_What you are asked to do:_
In the data below, find every line that has the string "this", and copy it.

_Records for processing:_
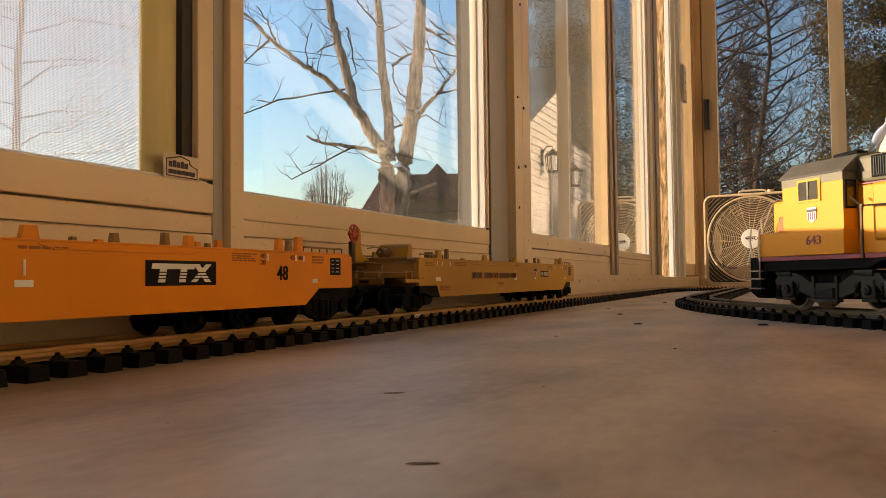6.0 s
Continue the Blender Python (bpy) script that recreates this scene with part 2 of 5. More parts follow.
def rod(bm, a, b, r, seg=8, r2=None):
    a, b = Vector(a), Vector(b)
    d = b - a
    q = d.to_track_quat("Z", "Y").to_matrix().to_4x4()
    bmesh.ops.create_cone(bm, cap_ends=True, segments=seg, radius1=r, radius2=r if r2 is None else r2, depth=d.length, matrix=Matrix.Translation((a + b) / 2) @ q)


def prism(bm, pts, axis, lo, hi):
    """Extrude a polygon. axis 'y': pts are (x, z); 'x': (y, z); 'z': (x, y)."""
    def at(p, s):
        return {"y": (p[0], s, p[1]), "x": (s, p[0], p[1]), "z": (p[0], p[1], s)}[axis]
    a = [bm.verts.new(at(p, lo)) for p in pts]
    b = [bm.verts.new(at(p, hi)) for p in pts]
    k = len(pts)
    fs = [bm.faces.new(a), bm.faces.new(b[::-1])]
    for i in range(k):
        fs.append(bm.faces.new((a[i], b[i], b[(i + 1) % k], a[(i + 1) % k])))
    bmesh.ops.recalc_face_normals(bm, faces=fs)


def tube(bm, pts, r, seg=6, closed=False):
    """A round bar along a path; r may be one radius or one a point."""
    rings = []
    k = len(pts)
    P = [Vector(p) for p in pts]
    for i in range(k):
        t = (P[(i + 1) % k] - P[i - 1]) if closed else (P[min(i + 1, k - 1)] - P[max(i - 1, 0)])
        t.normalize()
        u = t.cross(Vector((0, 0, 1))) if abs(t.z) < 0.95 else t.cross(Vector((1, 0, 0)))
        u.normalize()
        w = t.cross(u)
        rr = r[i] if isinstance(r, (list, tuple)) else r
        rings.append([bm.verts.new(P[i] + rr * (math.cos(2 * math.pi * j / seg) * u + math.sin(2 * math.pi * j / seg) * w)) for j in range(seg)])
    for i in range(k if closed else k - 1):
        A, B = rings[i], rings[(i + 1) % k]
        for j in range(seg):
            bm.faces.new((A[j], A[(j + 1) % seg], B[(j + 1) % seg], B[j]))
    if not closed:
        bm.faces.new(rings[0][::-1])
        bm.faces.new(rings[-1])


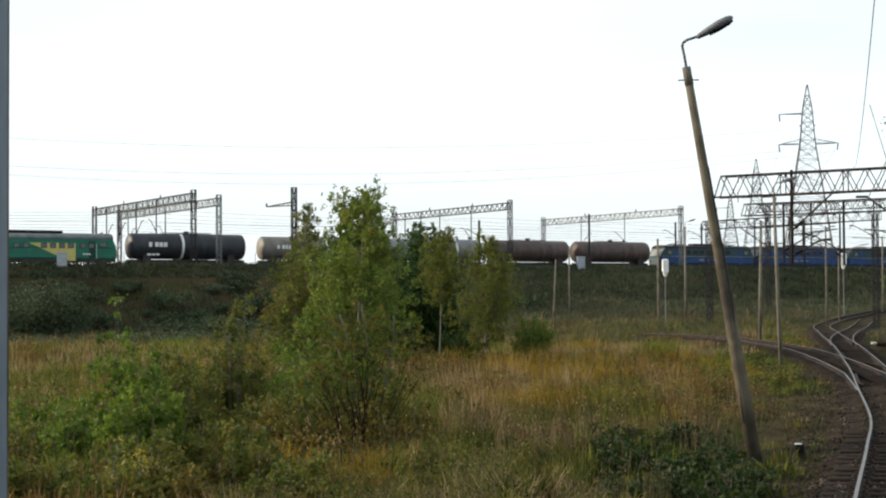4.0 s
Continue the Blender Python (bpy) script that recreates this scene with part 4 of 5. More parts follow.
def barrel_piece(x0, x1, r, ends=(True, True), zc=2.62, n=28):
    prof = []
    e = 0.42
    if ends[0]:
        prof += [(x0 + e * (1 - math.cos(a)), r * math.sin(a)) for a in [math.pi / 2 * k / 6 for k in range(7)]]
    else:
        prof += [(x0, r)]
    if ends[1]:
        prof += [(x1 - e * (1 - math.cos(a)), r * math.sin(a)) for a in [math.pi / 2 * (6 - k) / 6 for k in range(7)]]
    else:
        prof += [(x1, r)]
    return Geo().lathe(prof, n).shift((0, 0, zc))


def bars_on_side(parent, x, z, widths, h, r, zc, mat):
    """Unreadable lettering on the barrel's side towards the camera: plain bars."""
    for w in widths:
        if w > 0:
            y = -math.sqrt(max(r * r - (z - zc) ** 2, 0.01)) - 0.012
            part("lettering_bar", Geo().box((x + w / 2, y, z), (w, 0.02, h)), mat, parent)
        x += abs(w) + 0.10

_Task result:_
Continue the Blender Python (bpy) script that recreates this scene with part 2 of 5. More parts follow.
Continue the Blender Python (bpy) script that recreates this scene with part 4 of 5. More parts follow.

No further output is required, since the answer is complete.